April 23 (Reuters) - Jack in the Box JACK.O is seeking to offload its struggling Del Taco restaurant business and suspended its dividend as part of a restructuring plan under new CEO Lance Tucker, it said on Wednesday.
Shares of the restaurant operator were down 6% in extended trading, as the company also plans to close about 150 to 200 underperforming restaurants, starting with 80 to 120 restaurant exits by the end of 2025.
Tucker, who took over the helm on March 31, said the measures would help reduce the company's debt, improve long-term financial performance across its restaurant system and strengthen the balance sheet.

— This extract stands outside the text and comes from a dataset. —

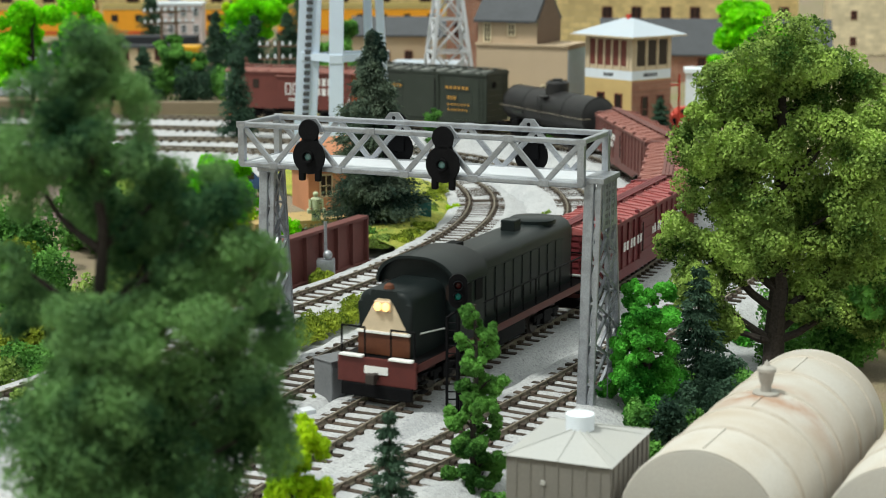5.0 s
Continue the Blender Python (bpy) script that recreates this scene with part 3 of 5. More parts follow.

The San Diego, California-based firm has engaged Bank of America Securities to assist in the process of exploring strategic alternatives for the Del Taco brand, including a possible divestiture.
The hamburger chain bought Del Taco in 2022 in a $575 million deal, looking to capitalize on the Mexican food chain's drive-thru foothold.
However, a demand slowdown has led to a series of tough quarters for the company amid increasing competition for consumer wallet and value wars in the fast food space. Over the last 12 months, the company's stock has lost more than half its value.
Jack in the Box logged a 4.4% decline in same-store sales in the second quarter ended April 13, according to preliminary results released by the company on Wednesday.
For the fiscal year 2025, comparable sales are forecast to be down low-to-mid-single digits compared to a 1.3% decline in 2024.